Print all of the lines exactly. Any picture among them stays out.
•••••
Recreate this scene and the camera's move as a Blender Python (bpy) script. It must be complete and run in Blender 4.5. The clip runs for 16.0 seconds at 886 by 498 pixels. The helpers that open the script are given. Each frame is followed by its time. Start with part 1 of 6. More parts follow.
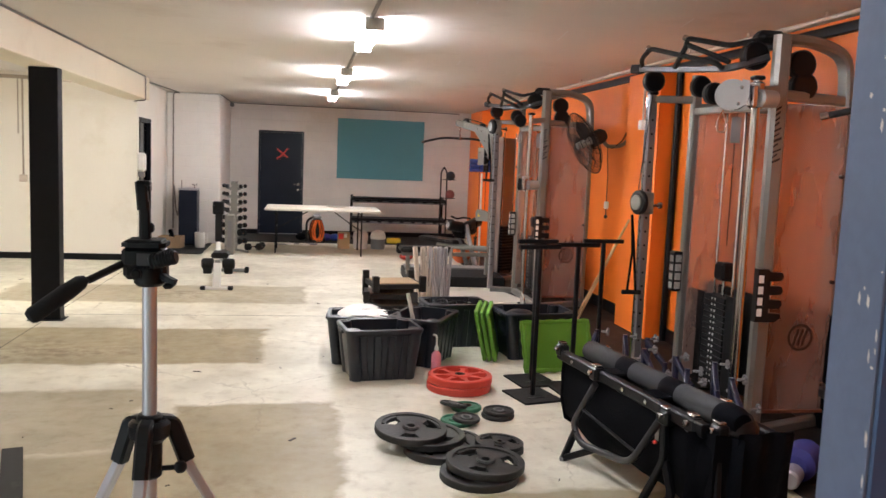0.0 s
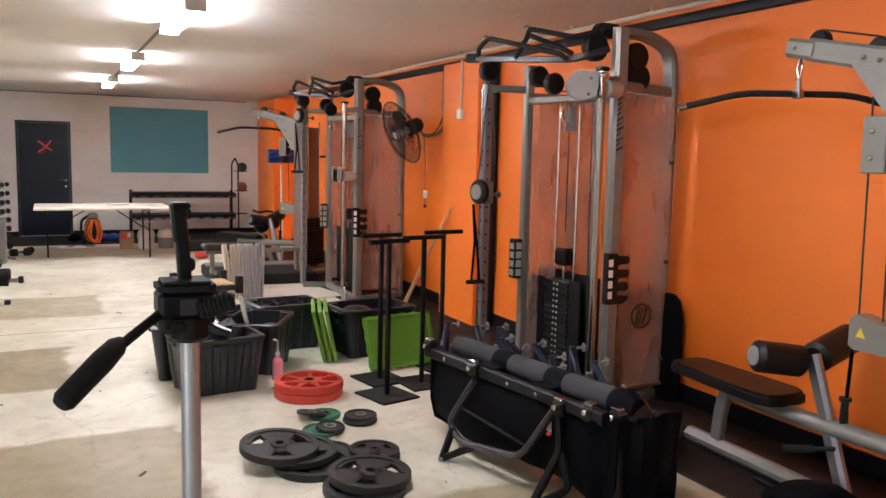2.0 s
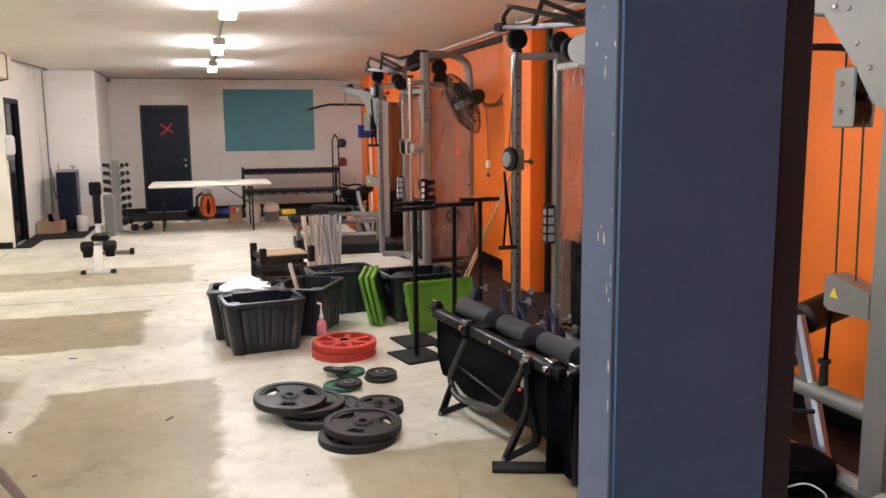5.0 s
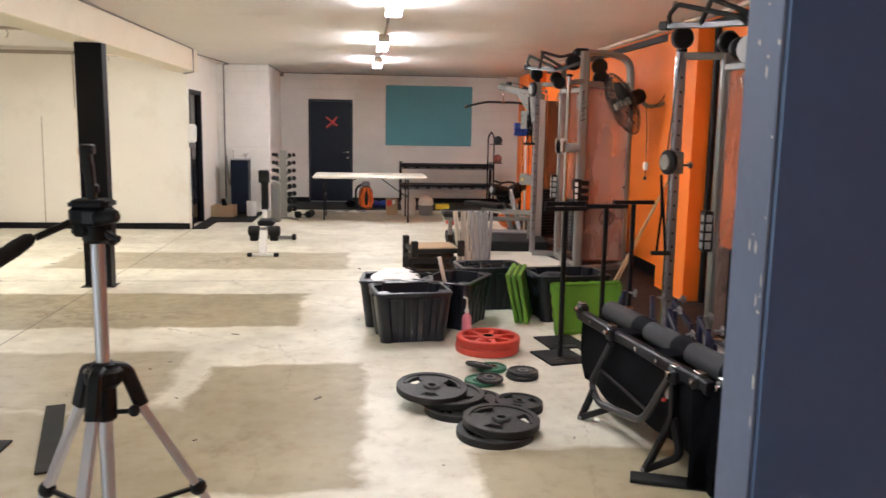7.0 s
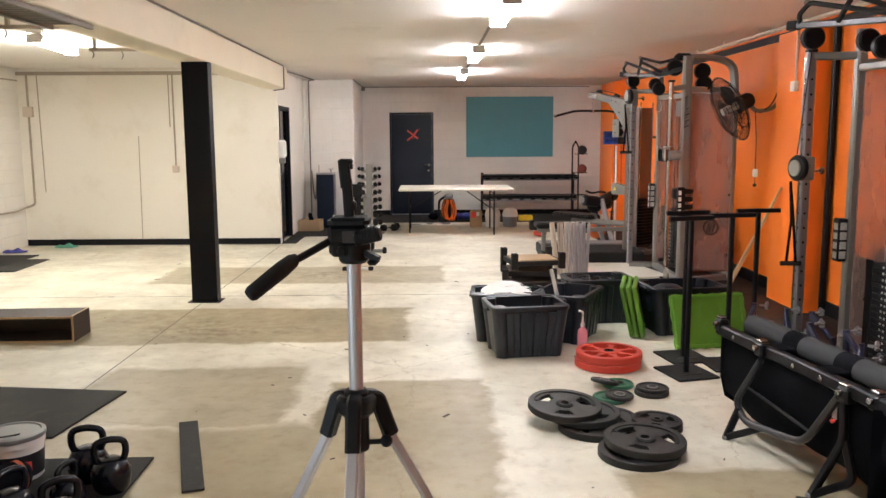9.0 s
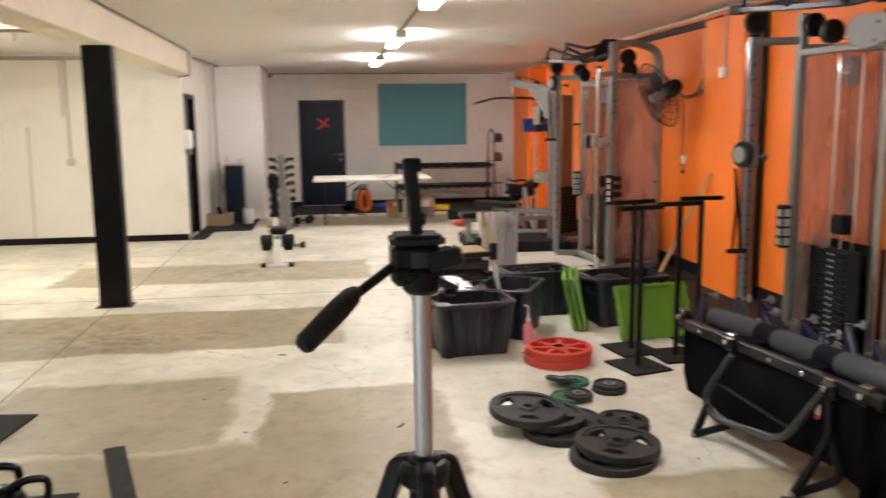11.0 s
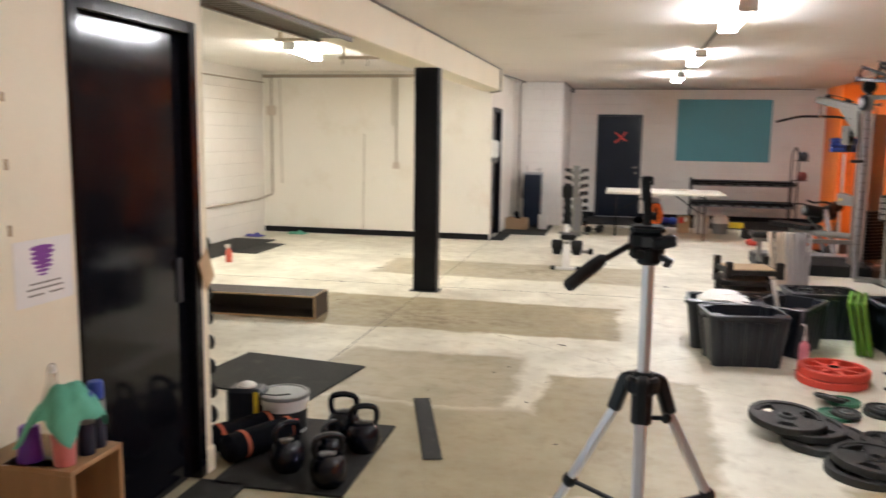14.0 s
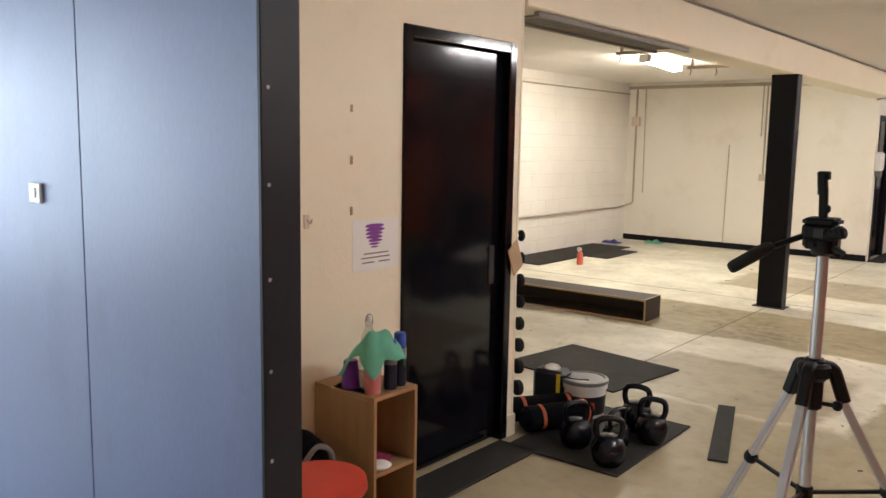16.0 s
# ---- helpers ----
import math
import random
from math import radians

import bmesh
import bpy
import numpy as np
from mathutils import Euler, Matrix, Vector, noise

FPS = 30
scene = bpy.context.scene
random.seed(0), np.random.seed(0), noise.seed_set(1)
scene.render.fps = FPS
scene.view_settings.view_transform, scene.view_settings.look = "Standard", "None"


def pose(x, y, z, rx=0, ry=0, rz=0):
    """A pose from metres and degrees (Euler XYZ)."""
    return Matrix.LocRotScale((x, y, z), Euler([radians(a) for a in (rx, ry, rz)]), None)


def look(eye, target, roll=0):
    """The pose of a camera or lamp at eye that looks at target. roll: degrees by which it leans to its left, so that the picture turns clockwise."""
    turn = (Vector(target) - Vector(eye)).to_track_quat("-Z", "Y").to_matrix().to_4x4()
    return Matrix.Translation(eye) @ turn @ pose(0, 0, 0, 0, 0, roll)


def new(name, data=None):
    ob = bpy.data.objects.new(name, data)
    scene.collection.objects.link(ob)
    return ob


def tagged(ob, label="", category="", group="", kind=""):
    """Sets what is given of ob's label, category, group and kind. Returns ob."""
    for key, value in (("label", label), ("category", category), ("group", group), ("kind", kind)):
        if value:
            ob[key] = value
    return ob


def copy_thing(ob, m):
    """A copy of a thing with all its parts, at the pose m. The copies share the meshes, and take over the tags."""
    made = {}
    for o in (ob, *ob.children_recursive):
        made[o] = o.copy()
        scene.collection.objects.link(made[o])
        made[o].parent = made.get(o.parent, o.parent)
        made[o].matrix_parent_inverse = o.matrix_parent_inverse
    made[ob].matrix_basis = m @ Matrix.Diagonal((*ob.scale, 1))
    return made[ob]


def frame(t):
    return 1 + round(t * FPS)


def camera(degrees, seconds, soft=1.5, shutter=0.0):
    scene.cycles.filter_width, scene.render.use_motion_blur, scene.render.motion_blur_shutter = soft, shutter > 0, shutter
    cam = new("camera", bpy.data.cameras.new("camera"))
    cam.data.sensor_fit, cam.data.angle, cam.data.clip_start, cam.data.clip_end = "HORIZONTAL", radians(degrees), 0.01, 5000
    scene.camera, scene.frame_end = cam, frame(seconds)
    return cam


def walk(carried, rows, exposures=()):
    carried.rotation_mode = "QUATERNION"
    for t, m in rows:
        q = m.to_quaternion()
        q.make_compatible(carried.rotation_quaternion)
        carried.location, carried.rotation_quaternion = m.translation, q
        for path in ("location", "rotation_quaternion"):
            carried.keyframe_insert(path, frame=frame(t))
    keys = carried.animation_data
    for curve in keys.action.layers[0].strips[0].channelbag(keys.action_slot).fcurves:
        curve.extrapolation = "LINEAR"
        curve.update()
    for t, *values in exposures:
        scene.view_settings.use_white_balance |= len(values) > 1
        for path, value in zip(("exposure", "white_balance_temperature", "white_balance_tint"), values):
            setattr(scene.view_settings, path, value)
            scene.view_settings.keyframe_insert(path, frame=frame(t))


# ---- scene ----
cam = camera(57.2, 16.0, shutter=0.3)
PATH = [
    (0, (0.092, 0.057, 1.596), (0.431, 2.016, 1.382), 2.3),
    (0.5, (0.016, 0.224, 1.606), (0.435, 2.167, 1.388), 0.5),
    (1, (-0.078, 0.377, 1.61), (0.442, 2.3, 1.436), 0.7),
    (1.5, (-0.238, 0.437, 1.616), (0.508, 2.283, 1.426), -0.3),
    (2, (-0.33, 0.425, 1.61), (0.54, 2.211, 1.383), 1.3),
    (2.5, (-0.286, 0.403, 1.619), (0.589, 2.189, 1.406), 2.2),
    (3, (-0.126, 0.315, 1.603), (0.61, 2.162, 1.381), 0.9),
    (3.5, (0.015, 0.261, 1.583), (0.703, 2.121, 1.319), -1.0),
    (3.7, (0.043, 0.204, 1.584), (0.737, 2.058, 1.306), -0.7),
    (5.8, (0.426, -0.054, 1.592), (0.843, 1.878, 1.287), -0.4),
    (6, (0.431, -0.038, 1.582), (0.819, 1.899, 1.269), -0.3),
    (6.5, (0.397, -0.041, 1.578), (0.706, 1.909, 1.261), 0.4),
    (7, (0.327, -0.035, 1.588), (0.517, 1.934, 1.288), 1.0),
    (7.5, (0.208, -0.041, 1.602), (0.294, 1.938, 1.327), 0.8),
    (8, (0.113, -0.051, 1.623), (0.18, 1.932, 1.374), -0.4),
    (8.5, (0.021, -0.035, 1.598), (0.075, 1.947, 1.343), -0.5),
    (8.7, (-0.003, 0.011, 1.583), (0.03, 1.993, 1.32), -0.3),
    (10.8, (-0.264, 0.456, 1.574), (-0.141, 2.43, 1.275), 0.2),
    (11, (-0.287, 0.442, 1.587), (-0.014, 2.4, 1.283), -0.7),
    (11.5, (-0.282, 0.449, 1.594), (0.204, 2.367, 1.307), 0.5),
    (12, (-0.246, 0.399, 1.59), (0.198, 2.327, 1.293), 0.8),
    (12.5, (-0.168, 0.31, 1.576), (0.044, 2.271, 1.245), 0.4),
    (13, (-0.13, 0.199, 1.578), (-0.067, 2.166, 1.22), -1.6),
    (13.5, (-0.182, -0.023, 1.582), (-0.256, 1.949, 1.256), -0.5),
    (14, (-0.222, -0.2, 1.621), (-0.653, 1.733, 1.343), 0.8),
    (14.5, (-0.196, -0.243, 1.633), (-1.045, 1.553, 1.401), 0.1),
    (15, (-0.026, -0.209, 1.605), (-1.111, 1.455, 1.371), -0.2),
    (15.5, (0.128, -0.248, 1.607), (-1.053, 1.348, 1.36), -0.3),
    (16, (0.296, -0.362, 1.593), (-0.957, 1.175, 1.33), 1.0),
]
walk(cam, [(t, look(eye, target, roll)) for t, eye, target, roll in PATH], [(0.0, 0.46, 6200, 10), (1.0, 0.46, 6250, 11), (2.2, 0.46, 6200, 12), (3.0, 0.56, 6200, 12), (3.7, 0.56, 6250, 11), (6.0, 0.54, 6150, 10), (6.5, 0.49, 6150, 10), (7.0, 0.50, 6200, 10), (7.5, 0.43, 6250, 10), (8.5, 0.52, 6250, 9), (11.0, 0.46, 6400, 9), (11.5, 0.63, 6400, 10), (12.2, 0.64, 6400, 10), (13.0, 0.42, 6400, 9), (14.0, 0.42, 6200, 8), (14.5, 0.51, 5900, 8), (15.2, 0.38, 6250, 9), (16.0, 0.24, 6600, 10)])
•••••
- _Completed exercise_
Recreate this scene and the camera's move as a Blender Python (bpy) script. It must be complete and run in Blender 4.5. The clip runs for 16.0 seconds at 886 by 498 pixels. The helpers that open the script are given. Each frame is followed by its time. Start with part 1 of 6. More parts follow.
0.0 s
2.0 s
5.0 s
7.0 s
9.0 s
11.0 s
14.0 s
16.0 s
# ---- helpers ----
import math
import random
from math import radians

import bmesh
import bpy
import numpy as np
from mathutils import Euler, Matrix, Vector, noise

FPS = 30
scene = bpy.context.scene
random.seed(0), np.random.seed(0), noise.seed_set(1)
scene.render.fps = FPS
scene.view_settings.view_transform, scene.view_settings.look = "Standard", "None"


def pose(x, y, z, rx=0, ry=0, rz=0):
    """A pose from metres and degrees (Euler XYZ)."""
    return Matrix.LocRotScale((x, y, z), Euler([radians(a) for a in (rx, ry, rz)]), None)


def look(eye, target, roll=0):
    """The pose of a camera or lamp at eye that looks at target. roll: degrees by which it leans to its left, so that the picture turns clockwise."""
    turn = (Vector(target) - Vector(eye)).to_track_quat("-Z", "Y").to_matrix().to_4x4()
    return Matrix.Translation(eye) @ turn @ pose(0, 0, 0, 0, 0, roll)


def new(name, data=None):
    ob = bpy.data.objects.new(name, data)
    scene.collection.objects.link(ob)
    return ob


def tagged(ob, label="", category="", group="", kind=""):
    """Sets what is given of ob's label, category, group and kind. Returns ob."""
    for key, value in (("label", label), ("category", category), ("group", group), ("kind", kind)):
        if value:
            ob[key] = value
    return ob


def copy_thing(ob, m):
    """A copy of a thing with all its parts, at the pose m. The copies share the meshes, and take over the tags."""
    made = {}
    for o in (ob, *ob.children_recursive):
        made[o] = o.copy()
        scene.collection.objects.link(made[o])
        made[o].parent = made.get(o.parent, o.parent)
        made[o].matrix_parent_inverse = o.matrix_parent_inverse
    made[ob].matrix_basis = m @ Matrix.Diagonal((*ob.scale, 1))
    return made[ob]


def frame(t):
    return 1 + round(t * FPS)


def camera(degrees, seconds, soft=1.5, shutter=0.0):
    scene.cycles.filter_width, scene.render.use_motion_blur, scene.render.motion_blur_shutter = soft, shutter > 0, shutter
    cam = new("camera", bpy.data.cameras.new("camera"))
    cam.data.sensor_fit, cam.data.angle, cam.data.clip_start, cam.data.clip_end = "HORIZONTAL", radians(degrees), 0.01, 5000
    scene.camera, scene.frame_end = cam, frame(seconds)
    return cam


def walk(carried, rows, exposures=()):
    carried.rotation_mode = "QUATERNION"
    for t, m in rows:
        q = m.to_quaternion()
        q.make_compatible(carried.rotation_quaternion)
        carried.location, carried.rotation_quaternion = m.translation, q
        for path in ("location", "rotation_quaternion"):
            carried.keyframe_insert(path, frame=frame(t))
    keys = carried.animation_data
    for curve in keys.action.layers[0].strips[0].channelbag(keys.action_slot).fcurves:
        curve.extrapolation = "LINEAR"
        curve.update()
    for t, *values in exposures:
        scene.view_settings.use_white_balance |= len(values) > 1
        for path, value in zip(("exposure", "white_balance_temperature", "white_balance_tint"), values):
            setattr(scene.view_settings, path, value)
            scene.view_settings.keyframe_insert(path, frame=frame(t))


# ---- scene ----
cam = camera(57.2, 16.0, shutter=0.3)
PATH = [
    (0, (0.092, 0.057, 1.596), (0.431, 2.016, 1.382), 2.3),
    (0.5, (0.016, 0.224, 1.606), (0.435, 2.167, 1.388), 0.5),
    (1, (-0.078, 0.377, 1.61), (0.442, 2.3, 1.436), 0.7),
    (1.5, (-0.238, 0.437, 1.616), (0.508, 2.283, 1.426), -0.3),
    (2, (-0.33, 0.425, 1.61), (0.54, 2.211, 1.383), 1.3),
    (2.5, (-0.286, 0.403, 1.619), (0.589, 2.189, 1.406), 2.2),
    (3, (-0.126, 0.315, 1.603), (0.61, 2.162, 1.381), 0.9),
    (3.5, (0.015, 0.261, 1.583), (0.703, 2.121, 1.319), -1.0),
    (3.7, (0.043, 0.204, 1.584), (0.737, 2.058, 1.306), -0.7),
    (5.8, (0.426, -0.054, 1.592), (0.843, 1.878, 1.287), -0.4),
    (6, (0.431, -0.038, 1.582), (0.819, 1.899, 1.269), -0.3),
    (6.5, (0.397, -0.041, 1.578), (0.706, 1.909, 1.261), 0.4),
    (7, (0.327, -0.035, 1.588), (0.517, 1.934, 1.288), 1.0),
    (7.5, (0.208, -0.041, 1.602), (0.294, 1.938, 1.327), 0.8),
    (8, (0.113, -0.051, 1.623), (0.18, 1.932, 1.374), -0.4),
    (8.5, (0.021, -0.035, 1.598), (0.075, 1.947, 1.343), -0.5),
    (8.7, (-0.003, 0.011, 1.583), (0.03, 1.993, 1.32), -0.3),
    (10.8, (-0.264, 0.456, 1.574), (-0.141, 2.43, 1.275), 0.2),
    (11, (-0.287, 0.442, 1.587), (-0.014, 2.4, 1.283), -0.7),
    (11.5, (-0.282, 0.449, 1.594), (0.204, 2.367, 1.307), 0.5),
    (12, (-0.246, 0.399, 1.59), (0.198, 2.327, 1.293), 0.8),
    (12.5, (-0.168, 0.31, 1.576), (0.044, 2.271, 1.245), 0.4),
    (13, (-0.13, 0.199, 1.578), (-0.067, 2.166, 1.22), -1.6),
    (13.5, (-0.182, -0.023, 1.582), (-0.256, 1.949, 1.256), -0.5),
    (14, (-0.222, -0.2, 1.621), (-0.653, 1.733, 1.343), 0.8),
    (14.5, (-0.196, -0.243, 1.633), (-1.045, 1.553, 1.401), 0.1),
    (15, (-0.026, -0.209, 1.605), (-1.111, 1.455, 1.371), -0.2),
    (15.5, (0.128, -0.248, 1.607), (-1.053, 1.348, 1.36), -0.3),
    (16, (0.296, -0.362, 1.593), (-0.957, 1.175, 1.33), 1.0),
]
walk(cam, [(t, look(eye, target, roll)) for t, eye, target, roll in PATH], [(0.0, 0.46, 6200, 10), (1.0, 0.46, 6250, 11), (2.2, 0.46, 6200, 12), (3.0, 0.56, 6200, 12), (3.7, 0.56, 6250, 11), (6.0, 0.54, 6150, 10), (6.5, 0.49, 6150, 10), (7.0, 0.50, 6200, 10), (7.5, 0.43, 6250, 10), (8.5, 0.52, 6250, 9), (11.0, 0.46, 6400, 9), (11.5, 0.63, 6400, 10), (12.2, 0.64, 6400, 10), (13.0, 0.42, 6400, 9), (14.0, 0.42, 6200, 8), (14.5, 0.51, 5900, 8), (15.2, 0.38, 6250, 9), (16.0, 0.24, 6600, 10)])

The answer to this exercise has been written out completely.